Challenging the credibility of Belt and Road Initiative
Source: By Amitendu Palit: The Financial Express
India will be hosting the third annual meeting of the Asian Infrastructure Investment Bank (AIIB) at Mumbai, in June this year. This is a significant occasion for various reasons. These include India’s emergence as the largest recipient of the AIIB’s funding till now and its willingness to work closely with an institution, where China has contributed the largest capital. India’s deep engagement with the AIIB points to the latter’s enabling institutional features, which the other China-led connectivity project —the Belt and Road Initiative (BRI)—lacks.
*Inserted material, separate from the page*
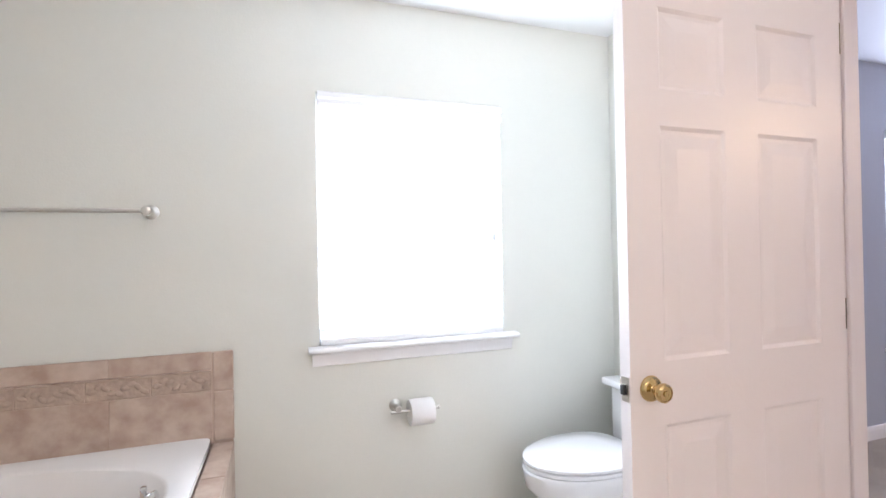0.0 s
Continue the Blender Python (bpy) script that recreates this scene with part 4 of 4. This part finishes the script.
while x > -1.82:
    a = max(-1.83, x - 0.30)
    part("pencil_trim", box(B(), a + 0.0005, x - 0.0005, NY - 0.027, NY - 0.008, 0.8262, 0.8336, 0.003, 1), M_TILE, deck, "slim stone pencil trim", smooth=False)
    x = a
y = NY - 0.024
while y > TY0 + 0.02:
    a = max(TY0, y - 0.30)
    tile(TX1 - 0.075, TX1, a + 0.002, y - 0.002, TZ - 0.010, TZ + 0.004)
    tile(TX1 - 0.012, TX1, a + 0.002, y - 0.002, 0.27, TZ - 0.013)
    tile(TX1 - 0.012, TX1, a + 0.002, y - 0.002, 0.003, 0.266)
    y = a

tub = thing("bathtub", (-0.98, 1.765, TZ + 0.010), "white acrylic oval bathtub set in a tiled deck", "bathtub")


def tub_shape():
    bm = B()
    ox, oy, n = 0.855, 0.475, 64
    def oval(rx, ry, z, p=2.6):
        vs = []
        for i in range(n):
            a = 2 * math.pi * i / n
            c, s = math.cos(a), math.sin(a)
            vs.append(bm.verts.new((rx * math.copysign(abs(c) ** (2 / p), c), ry * math.copysign(abs(s) ** (2 / p), s), z)))
        return vs
    rings = [oval(ox, oy, 0.0, 40), oval(ox, oy, 0.018, 40), oval(0.80, 0.40, 0.020), oval(0.785, 0.385, 0.012), oval(0.75, 0.355, -0.06), oval(0.62, 0.31, -0.30), oval(0.52, 0.26, -0.39), oval(0.2, 0.1, -0.40)]
    for a, b in zip(rings, rings[1:]):
        for i in range(n):
            bm.faces.new((a[i], a[(i + 1) % n], b[(i + 1) % n], b[i]))
    bm.faces.new(rings[-1])
    return bm


part("shell", tub_shape(), M_ACRYL, tub)
bm = cyl(B(), (0.72, 0.10, -0.015), (0.758, 0.10, 0.0), 0.016, seg=16)
box(bm, 0.715, 0.732, 0.090, 0.110, -0.012, 0.030, 0.005)
part("drain_lever", bm, M_CHROME, tub, "chrome overflow lever")

# toilet with its back to the doorway wall
toilet = thing("toilet", (0, 0, 0), "white porcelain toilet with closed lid behind the door", "toilet")
TYC = 1.955


def egg(bm, prof, x_back, yc, n=48):
    """A bowl-like shape from (length, half width, z) rings, round at the front (-x) and blunt at the back."""
    rings = []
    for L, w, z, xb in prof:
        vs = []
        for i in range(n):
            a = 2 * math.pi * i / n
            c, s = math.cos(a), math.sin(a)
            k = 1.0 if c > 0 else 0.72
            px = (xb - L * 0.42) + (L * 0.58 * -c if c > 0 else L * 0.42 * abs(c) ** k)
            vs.append(bm.verts.new((px, yc + w * s, z)))
        rings.append(vs)
    for a, b in zip(rings, rings[1:]):
        for i in range(n):
            bm.faces.new((a[i], a[(i + 1) % n], b[(i + 1) % n], b[i]))
    bm.faces.new(rings[0]); bm.faces.new(rings[-1])
    return bm


part("bowl", egg(B(), [(0.42, 0.10, 0.0, 1.60), (0.40, 0.095, 0.10, 1.60), (0.44, 0.13, 0.22, 1.58), (0.50, 0.175, 0.31, 1.55), (0.505, 0.183, 0.375, 1.545), (0.495, 0.180, 0.382, 1.54)], 0, TYC), M_PORC, toilet)
part("seat", egg(B(), [(0.480, 0.176, 0.382, 1.53), (0.490, 0.183, 0.386, 1.535), (0.490, 0.183, 0.398, 1.535), (0.480, 0.176, 0.402, 1.53)], 0, TYC), M_PORC, toilet)
part("lid", egg(B(), [(0.480, 0.176, 0.404, 1.53), (0.492, 0.185, 0.408, 1.535), (0.492, 0.185, 0.418, 1.535), (0.470, 0.172, 0.426, 1.525), (0.25, 0.09, 0.431, 1.43)], 0, TYC), M_PORC, toilet, "closed white lid")
part("tank", box(B(), 1.582, 1.712, TYC - 0.172, TYC + 0.172, 0.37, 0.625, 0.025, 4), M_PORC, toilet)
part("tank_lid", box(B(), 1.545, 1.716, TYC - 0.185, TYC + 0.185, 0.625, 0.658, 0.010, 3), M_PORC, toilet)
bm = cyl(B(), (1.584, TYC - 0.12, 0.57), (1.540, TYC - 0.12, 0.57), 0.012, seg=14)
box(bm, 1.532, 1.540, TYC - 0.13, TYC - 0.04, 0.564, 0.576, 0.003)
part("flush_lever", bm, M_CHROME, toilet, "chrome flush lever")

# vanity light on the bathroom's south wall; unseen dome added to brighten the landing
van = thing("vanity_light", (0.5, -1.3, 2.02), "brass vanity light bar with warm lit globes", "wall light")
part("bar", box(B(), -0.40, 0.40, 0, 0.03, -0.05, 0.05, 0.006), M_BRASS, van)
for i in range(4):
    x = -0.30 + 0.2 * i
    part("globe", lathe(B(), [(0.012, -0.06), (0.035, -0.050), (0.055, -0.025), (0.060, 0), (0.055, 0.025), (0.035, 0.050), (0.001, 0.060)], Matrix.Translation((x, 0.095, 0)) @ pose(0, 0, 0, -90, 0, 0), 20), M_BULB, van, "lit frosted globe")
    point_lamp("vanity_bulb", (0.5 + x, -1.3 + 0.22, 2.02), VAN_W, (1.0, 0.79, 0.67), 0.06)
hall = thing("landing_fill_dome", (2.6, -5.75, 2.44), "white lit dome added out of view to brighten the landing", "ceiling light")
part("rim", lathe(B(), [(0.17, 0), (0.17, -0.02), (0.15, -0.025)]), M_NICKEL, hall)
part("dome", lathe(B(), [(0.15, -0.02), (0.14, -0.05), (0.10, -0.075), (0.05, -0.088), (0.001, -0.092)]), M_BULB, hall, "glowing frosted dome of the added light")
# added lamp under the dome, in place of the landing's daylight
point_lamp("landing_fill_lamp", (2.6, -5.75, 2.25), HALL_W, (1.0, 0.89, 0.74), 0.08)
With respect to loans sanctioned till now, and those in pipeline, India has been the biggest beneficiary of AIIB. Out of the 24 projects assisted by the AIIB till now, India tops the list with five, followed by Bangladesh, Indonesia and Oman, with three each. India’s five projects account for total AIIB assistance of around $1.1 billion. This is nearly double of Azerbaijan, which has obtained AIIB funding of $600 million, and more than double the assistance received by Indonesia and Pakistan—$441.5 million and $400 million, respectively—till now.
In terms of AIIB projects in the pipeline too, India is poised to receive the highest financial support of around $1.2 billion, much more than other major applicants like Turkey, Indonesia and Sri Lanka. Some might wonder how India has emerged the largest beneficiary of the AIIB—a China-led development finance institution—which, according to many, is also an instrument for establishing a China-led global order like the BRI.
The curiosity would be much higher, given that India has been a staunch critic of the BRI and its purported objective of spreading China’s geo-strategic influence far and wide by funding infrastructure development. The answer to the puzzle is in the way the AIIB is functioning. It has been working closely with other global and regional development finance institutions in funding projects in various countries. India’s five approved projects reflect the approach. In all these five projects for which loans have been approved till now—Bangalore metro rail, Tamil Nadu transmission systems strengthening, Gujarat rural roads project, India Infrastructure Fund and Andhra Pradesh 24×7 Power for All—the AIIB is part of a group of financiers.
It is working with Indian government agencies, including state governments, and other development finance institutions like the World Bank, the ADB and the European Investment Bank in implementing the projects. As a result, the projects hardly have the scope of being characterised as purely ‘China funded’, and AIIB being labelled likewise. It is noticeable that the AIIB is not even the lead financier in any of the projects that it is funding in India till now. This further erodes the possibility of its funding being described as a tool for entrenching the geostrategic influence of the Chinese state.
The AIIB’s involvement as a co-financier, rather than being a lead-financier, is also visible in the rest of the projects it is funding outside India. The Titas natural gas project in Bangladesh, the dam operational improvement project in Indonesia, the Tarbela hydropower extension project in Pakistan, or the Myingan power plant project in Myanmar, are all examples of infrastructure development with AIIB as co-financier.
AIIB’s proclivity to be a co-financier in major development projects has advantages, in addition to dispelling of the notion of it being ‘China driven’. Involvement of multiple stakeholders has helped in diversifying risks in the projects it is funding. From a developer’s perspective, multiple financing agencies are always welcome as they assure sustenance of funding. This is increasingly becoming a concern for the BRI. China’s mounting internal debt, which is now more than 250% of its GDP, is casting shadows on the prospects of Chinese enterprises being able to sustain future investment in the BRI projects. Doubts are also increasing due to tighter state control of investments by Chinese state-owned enterprises (SOEs). The SOEs are the main overseas investors in the BRI projects.
Several of them hold large non-performing loans and are increasingly being subjected to greater scrutiny. These issues do not exist for the AIIB projects that have multiple financiers. Furthermore, involvement of multiple financiers also helps in keeping cost of servicing debts more competitive. It also enables non-institutional borrowers, such as state or local country governments, to mobilise funds more easily from debt markets, given that investors perceive these projects to be creditworthy and return-yielding because of the presence of World Bank or AIIB.
The AIIB’s expanding foothold in India’s infrastructure development draws attention to the rich dividends being fetched by its plurilateral character and willingness to work with multiple agencies and institutions. The forthcoming annual meeting at India will be further testimony to the importance of these characteristics as opposed to the BRI. It will affirm that regional economic development agendas can be implemented by multiple countries notwithstanding their political differences provided they work within a politically neutral institution with strong emphasis on development. In this respect, the AIIB’s success with India poses significant challenges for the credibility of BRI.